Back in June I gave a presentation at the 4th International Plagiarism Conference on using Turnitin with large classes to support student writing. The full paper and the powerpoint presentation are now available on the conference website.
The paper describes a pilot study in 2008-2009 involving 3 case studies with large undergraduate student groups, from 120 to 600 students, and addresses the use of Turnitin to support student writing and offer formative feedback, rather than focus purely on plagiarism detection.
Using Turnitin with such large student groups (in 2009-2010 we successfully used it with a class of 950 students) really requires that Turnitin be integrated into the VLE, allowing the students self-submit their work. At NUI Galway, we are using Blackboard, which in turn is integrated with our student records system, thus reducing the administrative overload for staff.
We found that Turnitin can be used to support academic staff in their teaching and assessment. Some of the initial motivation for using Turnitin was that staff were concerned about perceived levels of cut-and-paste plagiarism and collusion within the student groups. With multiple tutorial groups and large numbers of postgraduate tutors, this can be difficult to manage across large cohorts of students. The case studies found that, using Turnitin, tutors were able to identify problems with referencing, to support plagiarism detection, to identify excellent work, and to raise issues generally around student writing. For course co-ordinators there was better visibility into the student group as a whole.
In one (first year) student group, where students were given access to their originality reports for draft submissions and could use them to improve the final versions of submitted work, Turnitin was found to be particularly useful to highlight the importance of originality, and as a way of helping students understand what is expected of them at University level.

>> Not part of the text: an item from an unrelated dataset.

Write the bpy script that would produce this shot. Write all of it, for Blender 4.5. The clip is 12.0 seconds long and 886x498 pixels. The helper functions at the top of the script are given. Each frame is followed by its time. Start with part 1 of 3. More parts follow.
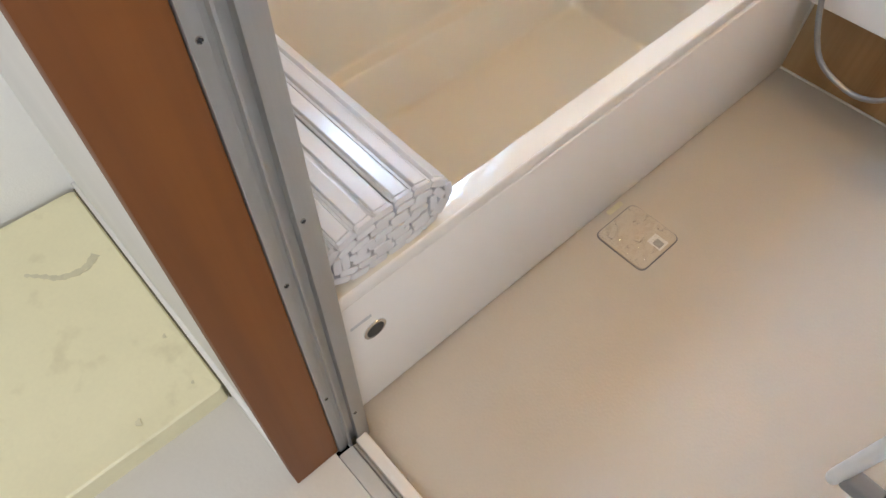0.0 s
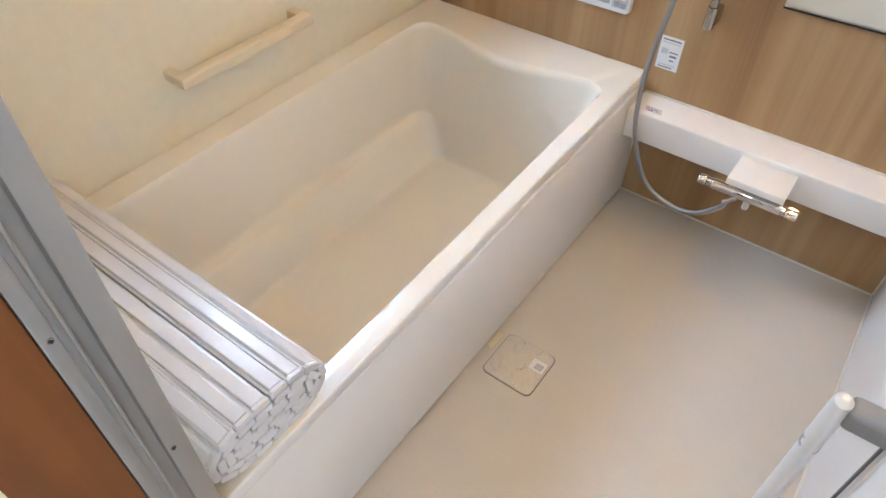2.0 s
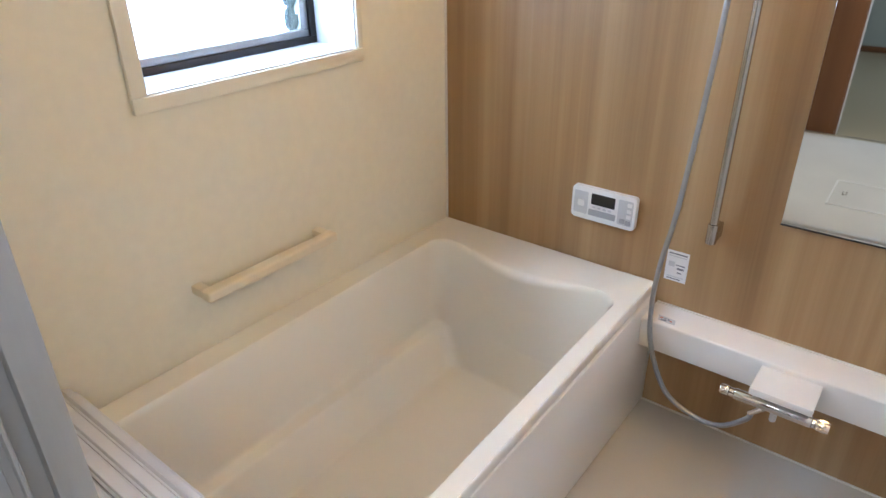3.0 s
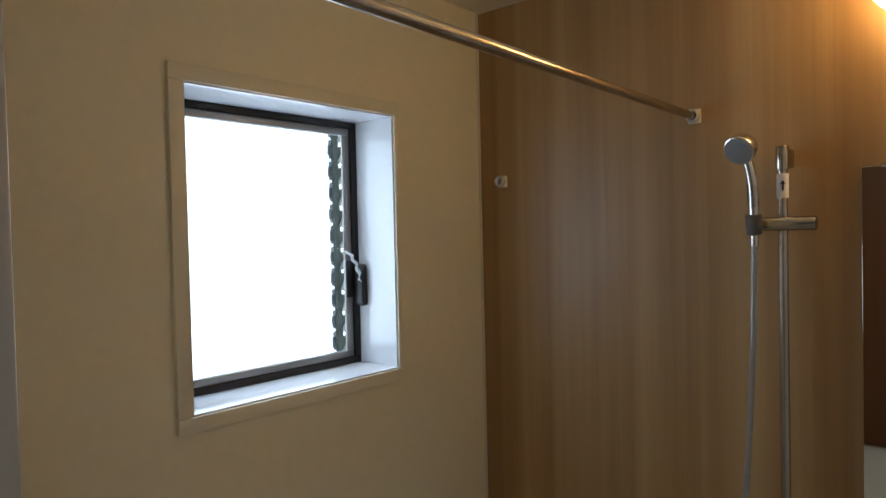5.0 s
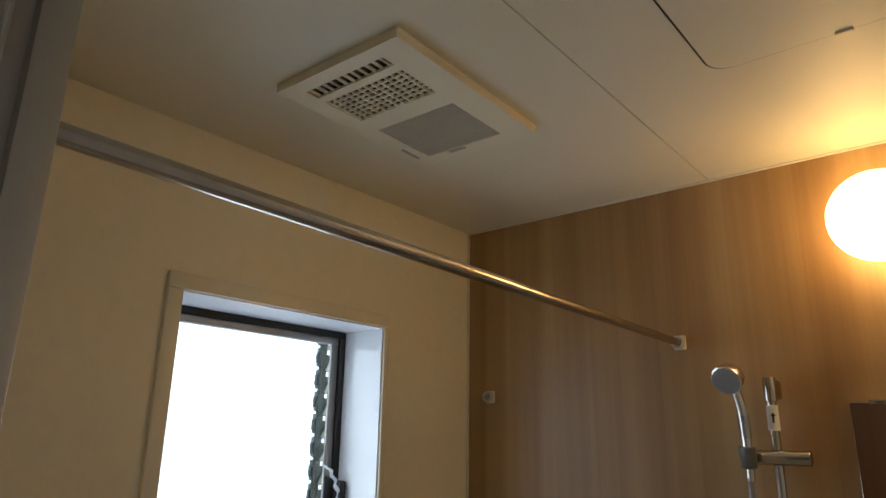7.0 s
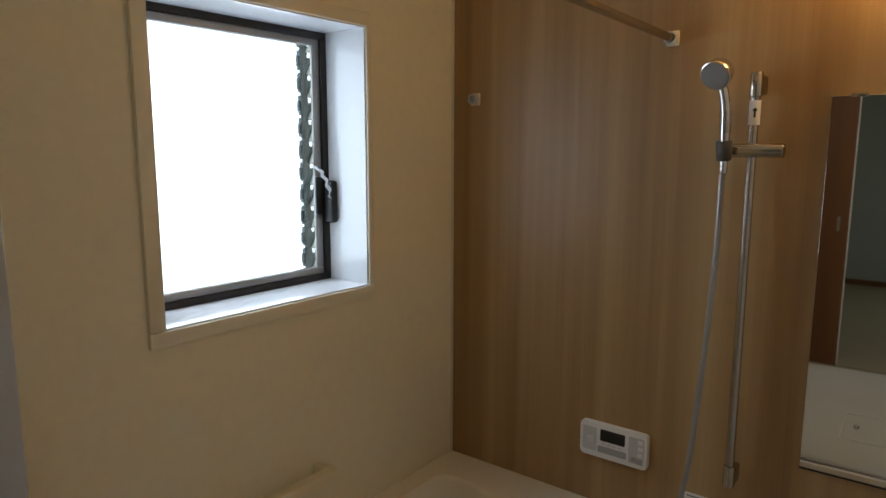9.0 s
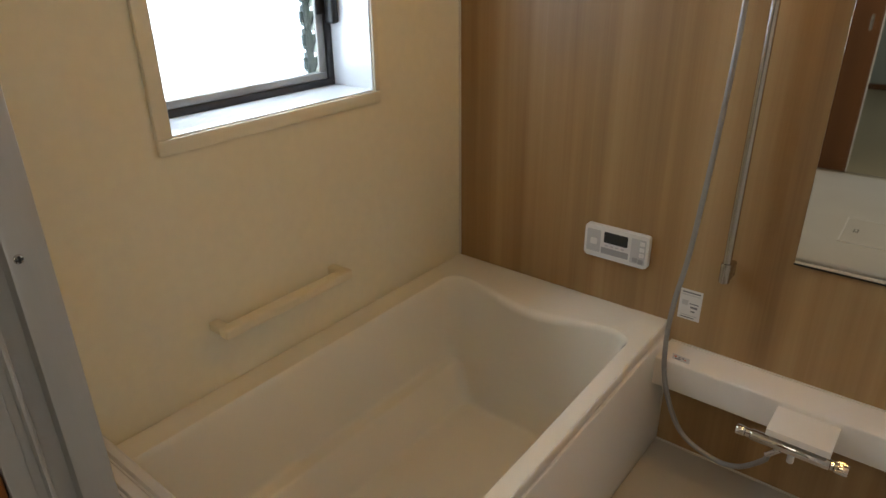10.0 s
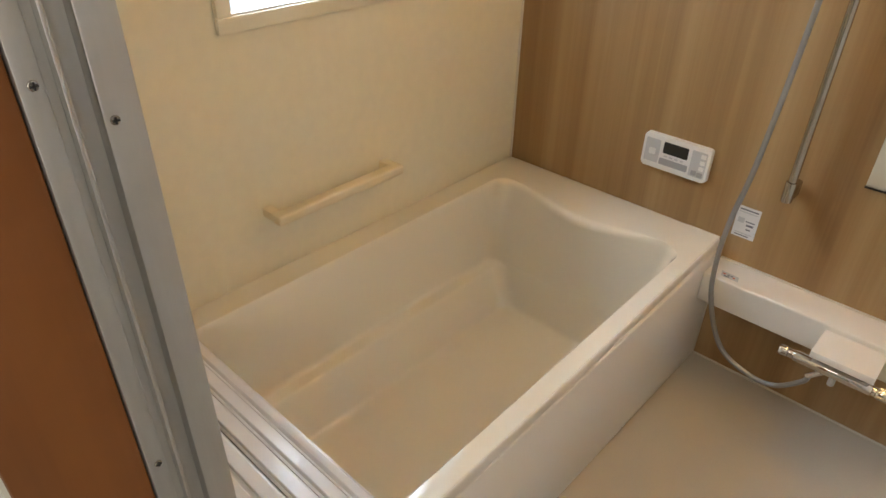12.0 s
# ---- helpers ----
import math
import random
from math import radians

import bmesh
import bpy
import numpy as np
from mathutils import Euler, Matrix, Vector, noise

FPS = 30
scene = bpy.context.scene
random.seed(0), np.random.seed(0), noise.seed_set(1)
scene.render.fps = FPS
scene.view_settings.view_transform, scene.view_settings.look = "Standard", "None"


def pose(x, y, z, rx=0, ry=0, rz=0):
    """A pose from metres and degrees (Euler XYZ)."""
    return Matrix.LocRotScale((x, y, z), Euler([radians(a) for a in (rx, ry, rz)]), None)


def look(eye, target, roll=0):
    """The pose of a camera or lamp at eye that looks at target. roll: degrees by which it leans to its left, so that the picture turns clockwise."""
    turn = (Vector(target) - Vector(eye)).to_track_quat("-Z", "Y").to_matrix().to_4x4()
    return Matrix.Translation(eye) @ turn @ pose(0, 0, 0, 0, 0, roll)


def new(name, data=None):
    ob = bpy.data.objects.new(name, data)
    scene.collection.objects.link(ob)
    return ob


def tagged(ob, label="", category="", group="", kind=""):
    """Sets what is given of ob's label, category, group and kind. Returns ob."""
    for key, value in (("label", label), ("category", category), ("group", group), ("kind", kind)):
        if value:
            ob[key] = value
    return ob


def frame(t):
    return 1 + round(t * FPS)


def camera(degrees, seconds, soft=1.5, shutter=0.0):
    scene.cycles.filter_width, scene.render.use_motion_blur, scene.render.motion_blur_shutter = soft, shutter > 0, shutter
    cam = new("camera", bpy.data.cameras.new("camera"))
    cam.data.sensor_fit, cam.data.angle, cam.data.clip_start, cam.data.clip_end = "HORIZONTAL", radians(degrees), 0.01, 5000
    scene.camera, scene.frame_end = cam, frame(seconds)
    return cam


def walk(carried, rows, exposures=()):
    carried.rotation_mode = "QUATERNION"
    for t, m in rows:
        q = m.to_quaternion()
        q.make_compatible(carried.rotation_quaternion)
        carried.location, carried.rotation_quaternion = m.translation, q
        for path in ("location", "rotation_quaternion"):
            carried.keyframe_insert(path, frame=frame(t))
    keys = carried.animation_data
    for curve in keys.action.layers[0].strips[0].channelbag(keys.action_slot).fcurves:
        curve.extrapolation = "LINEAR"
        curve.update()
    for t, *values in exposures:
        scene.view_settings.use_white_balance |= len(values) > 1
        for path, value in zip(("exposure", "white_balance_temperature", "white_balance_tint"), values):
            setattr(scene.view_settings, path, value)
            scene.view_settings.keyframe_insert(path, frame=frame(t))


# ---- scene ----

The role of the teaching team in each of the case studies was vital to the success of the intervention. Each case-study was academic-driven, brought into the classroom as part of the assessment practice, and not treated as an add-on to teach literacy skills. In each case, teaching teams were brought together to agree a consistent approach to dealing with academic integrity within the discipline. In this way academic honesty became a shared value across the teaching team, giving a consistent message to students.
We found that the best results followed where Turnitin was not being used purely for plagiarism detection. In fact, contrary to our initial expectations, there was little evidence to suggest that its use was a successful deterrent. Rather, it supported the discourse around good writing skills and gave an opportunity to raise awareness of academic writing within the classroom.
I am now interviewing academic staff who used Turnitin in 2009-2010, in the second year of the study. Some of these were involved in the original case studies, and it is interesting to get their perspectives after a second year.
I'm hoping to update the case studies and also describe how Grademark has been used within the discipline of English to facilitate online grading of student work. Cath Ellis has written a very good post of her experiences with Grademark. Her observations certainly match with our experiences here.